ISLAMABAD (Ahmed Mughal):- The Prime Minister Imran Khan led PTI Government failed to achieve merchandise’s export target in first quarter despite currency devaluation and tax incentives to the export oriented sectors of the country.
The PTI Government has agreed with IMF to increase exports by 15.5 percent to $26.83 billion during the current fiscal year. It has also gave commitments to narrow its imports to $51.72 billion by 6 percent decrease in imports and 22 percent in merchandise trade deficit.
The PTI government also given commitment to the International Monetary Fund to increase 15 percent of exports during the fiscal year. Contrary of that target, the country merely increased by 2.75 percent in first quarter of the current fiscal year.
The PTI Govt had accepted the tough conditions of the IMF to save bailout package of $6 billion in May 2019.
According to the Pakistan Bureau of Statistics, Pakistan’s exports increased to $5.52 billion by merely 2.75 percent in first quarter of the current fiscal year as compare to same period of the last fiscal year. The country’s imports were recorded at $11.25 billion in first three months as compare to the same period of the last fiscal year.
Due to unprecedented decrease in imports in first three months, the merchandise trade deficit narrowed by 35 percent to $5.73 billion in July to Sept 2019.
The huge decrease in trade deficit will also help to ease the current account deficit during the current fiscal year. The huge decrease in imports also put pressure on the efforts to increases tax collection during the fiscal year. The Govt has set target tax collection Rs.5.55 trillion during the current fiscal year which was limited to $3.9 trillion in out going fiscal year as imports are main source of the tax collections of the country.
Pakistan also agreed with the IMF to bring down current account deficit to $6.7 billion during the current fiscal year from $13.1 billion during out going fiscal year.
The merchandise trade data compiled by the PBS shows that Pakistan is facing weak economic and production activities. It also shows that the currency devaluation policy of the Imran regime could not support to the efforts to increase in exports so far.
The Government has adopted flexible currency valuation policy and it lets the currency to cross Rs.160 in September 2019 from Rs.124 is same month of the last year. The PTI Govt believe that exports could not increase during last regime of Pakistan Muslim League Nawaz due to artificial currency value. It also believed that former Finance Minister Ishaq Dar held the value of currency and the country lost $31 billion in five year.
The data also support the claim of the traders and retailers that the business activities decreased due to taxation policy adopted in the current fiscal year due to IMF program. Traders have been strikes and agitations against the tax regime of the current fiscal year.

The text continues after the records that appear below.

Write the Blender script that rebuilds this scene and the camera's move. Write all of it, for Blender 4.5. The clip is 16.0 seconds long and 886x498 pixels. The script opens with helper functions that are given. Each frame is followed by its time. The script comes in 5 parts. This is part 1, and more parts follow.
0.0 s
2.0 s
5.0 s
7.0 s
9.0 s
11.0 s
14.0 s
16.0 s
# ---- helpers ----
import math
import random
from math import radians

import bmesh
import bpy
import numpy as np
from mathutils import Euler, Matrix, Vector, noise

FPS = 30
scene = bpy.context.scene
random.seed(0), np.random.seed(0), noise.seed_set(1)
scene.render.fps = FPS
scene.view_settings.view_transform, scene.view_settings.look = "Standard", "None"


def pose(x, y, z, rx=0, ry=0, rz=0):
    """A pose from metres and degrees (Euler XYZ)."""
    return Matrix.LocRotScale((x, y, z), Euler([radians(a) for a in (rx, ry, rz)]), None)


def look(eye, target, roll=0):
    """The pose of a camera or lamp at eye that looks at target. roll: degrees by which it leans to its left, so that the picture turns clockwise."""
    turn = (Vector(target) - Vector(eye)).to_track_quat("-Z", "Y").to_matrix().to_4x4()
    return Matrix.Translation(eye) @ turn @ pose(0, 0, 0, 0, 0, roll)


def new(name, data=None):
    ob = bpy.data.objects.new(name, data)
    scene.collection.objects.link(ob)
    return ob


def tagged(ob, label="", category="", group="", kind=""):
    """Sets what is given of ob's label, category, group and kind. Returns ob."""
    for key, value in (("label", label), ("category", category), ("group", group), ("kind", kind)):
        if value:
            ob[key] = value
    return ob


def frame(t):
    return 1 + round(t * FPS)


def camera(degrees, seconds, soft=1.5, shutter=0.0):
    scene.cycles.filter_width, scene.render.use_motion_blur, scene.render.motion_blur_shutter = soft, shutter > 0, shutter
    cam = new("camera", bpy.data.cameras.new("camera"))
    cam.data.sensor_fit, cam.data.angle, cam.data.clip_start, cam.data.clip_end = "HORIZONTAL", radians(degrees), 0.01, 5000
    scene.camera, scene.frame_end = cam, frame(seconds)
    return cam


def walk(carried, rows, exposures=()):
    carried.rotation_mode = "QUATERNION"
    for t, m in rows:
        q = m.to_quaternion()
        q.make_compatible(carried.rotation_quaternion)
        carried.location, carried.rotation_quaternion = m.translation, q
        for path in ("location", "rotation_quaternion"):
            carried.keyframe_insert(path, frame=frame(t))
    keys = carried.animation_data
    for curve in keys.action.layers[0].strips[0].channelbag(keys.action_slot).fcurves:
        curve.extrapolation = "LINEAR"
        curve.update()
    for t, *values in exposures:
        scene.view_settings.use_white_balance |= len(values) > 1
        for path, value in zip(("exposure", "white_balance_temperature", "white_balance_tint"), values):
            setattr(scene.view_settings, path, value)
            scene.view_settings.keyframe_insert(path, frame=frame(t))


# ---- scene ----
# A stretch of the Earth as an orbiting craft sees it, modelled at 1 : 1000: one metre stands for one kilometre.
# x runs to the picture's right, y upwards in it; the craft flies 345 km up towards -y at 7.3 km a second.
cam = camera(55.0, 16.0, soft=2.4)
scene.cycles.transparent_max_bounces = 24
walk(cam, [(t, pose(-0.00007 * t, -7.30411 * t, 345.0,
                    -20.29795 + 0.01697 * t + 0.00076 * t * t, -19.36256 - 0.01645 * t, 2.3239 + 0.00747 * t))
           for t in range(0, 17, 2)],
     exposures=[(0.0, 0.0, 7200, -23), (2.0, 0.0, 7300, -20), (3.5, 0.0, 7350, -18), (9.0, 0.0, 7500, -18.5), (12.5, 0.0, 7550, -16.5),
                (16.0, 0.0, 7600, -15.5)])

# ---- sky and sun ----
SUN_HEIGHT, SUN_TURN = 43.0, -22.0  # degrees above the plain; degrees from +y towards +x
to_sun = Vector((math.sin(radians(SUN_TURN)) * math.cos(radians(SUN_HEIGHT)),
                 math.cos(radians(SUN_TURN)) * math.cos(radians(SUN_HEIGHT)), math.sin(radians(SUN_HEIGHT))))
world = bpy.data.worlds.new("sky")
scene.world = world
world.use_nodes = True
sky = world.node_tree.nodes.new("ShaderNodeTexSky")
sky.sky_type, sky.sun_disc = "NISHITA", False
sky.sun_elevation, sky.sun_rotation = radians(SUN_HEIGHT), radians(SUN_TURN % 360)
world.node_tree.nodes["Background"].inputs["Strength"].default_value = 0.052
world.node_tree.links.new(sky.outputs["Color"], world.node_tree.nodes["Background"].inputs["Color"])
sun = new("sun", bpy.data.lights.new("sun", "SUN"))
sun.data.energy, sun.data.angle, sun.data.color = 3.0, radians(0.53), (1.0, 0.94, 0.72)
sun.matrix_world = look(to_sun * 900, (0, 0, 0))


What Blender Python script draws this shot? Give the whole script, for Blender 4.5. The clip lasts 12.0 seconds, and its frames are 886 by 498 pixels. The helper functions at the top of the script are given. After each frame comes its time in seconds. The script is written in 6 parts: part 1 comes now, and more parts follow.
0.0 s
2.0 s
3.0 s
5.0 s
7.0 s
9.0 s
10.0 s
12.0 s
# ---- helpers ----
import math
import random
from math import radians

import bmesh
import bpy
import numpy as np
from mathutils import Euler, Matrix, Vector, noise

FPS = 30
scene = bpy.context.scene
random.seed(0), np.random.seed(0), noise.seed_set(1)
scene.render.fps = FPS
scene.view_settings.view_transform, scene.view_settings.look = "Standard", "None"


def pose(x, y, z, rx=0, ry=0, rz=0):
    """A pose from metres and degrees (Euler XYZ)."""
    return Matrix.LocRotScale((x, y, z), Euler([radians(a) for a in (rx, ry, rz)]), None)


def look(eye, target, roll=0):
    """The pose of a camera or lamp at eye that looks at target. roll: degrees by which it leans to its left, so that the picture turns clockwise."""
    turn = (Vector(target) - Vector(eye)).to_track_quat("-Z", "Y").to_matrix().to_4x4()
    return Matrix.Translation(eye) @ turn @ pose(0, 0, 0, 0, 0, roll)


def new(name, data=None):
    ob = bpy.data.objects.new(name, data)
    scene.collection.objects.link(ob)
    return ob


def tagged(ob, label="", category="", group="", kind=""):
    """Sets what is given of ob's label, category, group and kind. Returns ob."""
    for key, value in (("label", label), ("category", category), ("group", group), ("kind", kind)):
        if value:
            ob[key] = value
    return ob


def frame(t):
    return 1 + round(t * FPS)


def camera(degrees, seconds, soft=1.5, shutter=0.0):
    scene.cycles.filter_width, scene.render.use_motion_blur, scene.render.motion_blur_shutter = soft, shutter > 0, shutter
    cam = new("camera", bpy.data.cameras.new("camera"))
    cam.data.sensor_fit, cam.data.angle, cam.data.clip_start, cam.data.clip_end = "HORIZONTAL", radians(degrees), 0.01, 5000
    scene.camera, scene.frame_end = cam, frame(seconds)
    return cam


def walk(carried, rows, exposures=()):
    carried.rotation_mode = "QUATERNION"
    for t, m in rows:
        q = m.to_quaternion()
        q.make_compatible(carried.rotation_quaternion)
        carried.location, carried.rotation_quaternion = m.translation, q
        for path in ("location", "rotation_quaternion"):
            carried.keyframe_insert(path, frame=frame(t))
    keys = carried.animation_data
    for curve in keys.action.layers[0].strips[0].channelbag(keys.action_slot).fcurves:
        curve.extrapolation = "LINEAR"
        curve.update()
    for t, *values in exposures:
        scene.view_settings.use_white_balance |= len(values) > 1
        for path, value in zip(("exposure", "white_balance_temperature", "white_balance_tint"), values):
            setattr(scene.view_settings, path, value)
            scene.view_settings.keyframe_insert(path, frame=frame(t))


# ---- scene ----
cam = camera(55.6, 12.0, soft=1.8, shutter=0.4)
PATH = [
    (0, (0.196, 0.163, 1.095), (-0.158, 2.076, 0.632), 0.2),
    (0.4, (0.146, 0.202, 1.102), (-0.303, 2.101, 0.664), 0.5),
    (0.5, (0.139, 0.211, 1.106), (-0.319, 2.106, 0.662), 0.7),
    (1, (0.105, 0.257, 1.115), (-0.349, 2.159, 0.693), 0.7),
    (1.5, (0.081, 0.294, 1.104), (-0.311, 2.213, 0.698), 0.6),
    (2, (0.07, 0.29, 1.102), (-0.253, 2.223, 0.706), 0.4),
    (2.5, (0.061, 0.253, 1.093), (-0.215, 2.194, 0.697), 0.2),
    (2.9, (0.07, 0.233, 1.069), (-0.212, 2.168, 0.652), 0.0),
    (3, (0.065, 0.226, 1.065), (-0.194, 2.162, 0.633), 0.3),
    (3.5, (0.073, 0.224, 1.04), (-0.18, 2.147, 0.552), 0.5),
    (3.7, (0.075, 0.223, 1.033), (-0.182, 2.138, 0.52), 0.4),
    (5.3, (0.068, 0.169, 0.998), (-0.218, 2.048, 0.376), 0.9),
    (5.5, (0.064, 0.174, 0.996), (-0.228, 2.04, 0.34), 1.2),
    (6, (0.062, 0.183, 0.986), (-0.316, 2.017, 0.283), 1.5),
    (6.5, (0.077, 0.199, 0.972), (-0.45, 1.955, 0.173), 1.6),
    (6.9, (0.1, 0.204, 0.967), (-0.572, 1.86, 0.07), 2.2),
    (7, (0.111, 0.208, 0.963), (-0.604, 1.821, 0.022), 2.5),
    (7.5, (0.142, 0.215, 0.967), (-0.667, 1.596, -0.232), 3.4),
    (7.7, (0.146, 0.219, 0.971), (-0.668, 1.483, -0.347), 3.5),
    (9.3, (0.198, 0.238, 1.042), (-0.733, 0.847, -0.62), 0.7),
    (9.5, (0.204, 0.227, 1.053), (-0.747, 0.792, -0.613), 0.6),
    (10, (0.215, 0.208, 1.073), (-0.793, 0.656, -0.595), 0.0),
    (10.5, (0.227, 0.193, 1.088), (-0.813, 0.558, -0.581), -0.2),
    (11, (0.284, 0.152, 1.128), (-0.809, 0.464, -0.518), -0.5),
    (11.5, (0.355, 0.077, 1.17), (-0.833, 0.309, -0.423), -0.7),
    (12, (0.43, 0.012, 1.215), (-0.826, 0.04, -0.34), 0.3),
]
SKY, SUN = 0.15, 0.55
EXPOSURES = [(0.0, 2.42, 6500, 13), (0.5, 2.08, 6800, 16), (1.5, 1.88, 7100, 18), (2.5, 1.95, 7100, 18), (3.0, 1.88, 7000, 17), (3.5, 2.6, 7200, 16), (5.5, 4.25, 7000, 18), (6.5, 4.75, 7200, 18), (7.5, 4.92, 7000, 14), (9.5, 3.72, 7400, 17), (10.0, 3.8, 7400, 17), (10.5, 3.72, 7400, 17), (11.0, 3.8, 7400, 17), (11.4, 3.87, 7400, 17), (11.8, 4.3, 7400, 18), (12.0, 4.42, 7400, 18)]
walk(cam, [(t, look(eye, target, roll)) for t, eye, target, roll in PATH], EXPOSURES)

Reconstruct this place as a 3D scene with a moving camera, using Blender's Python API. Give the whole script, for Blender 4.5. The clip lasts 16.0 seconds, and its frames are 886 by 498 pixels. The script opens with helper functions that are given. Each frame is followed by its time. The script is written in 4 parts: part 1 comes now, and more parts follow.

The Pakistan had inked IMF loan program with tight conditions including imposing new taxes of the Rs 733 billion for current fiscal year.
The official data also shows that the production of the country has also witnessing negative growth in July 2019. The growth of the Large Scale Manufacturing Industries has deceased by 3.28 percent in July 2019 as against the same month of the last fiscal year.
The trends in imports first two months of the current fiscal year shows that all sectors excluding machinery group decreased by 21 percent. During the first two months, the imports of the food products decreased by 21 percent, 36 percent decreased in transport sector, petroleum by negative 27 percent, agricultural and other chemicals group by 23 percent, metal group by 26 percent and others sectors by 31 percent.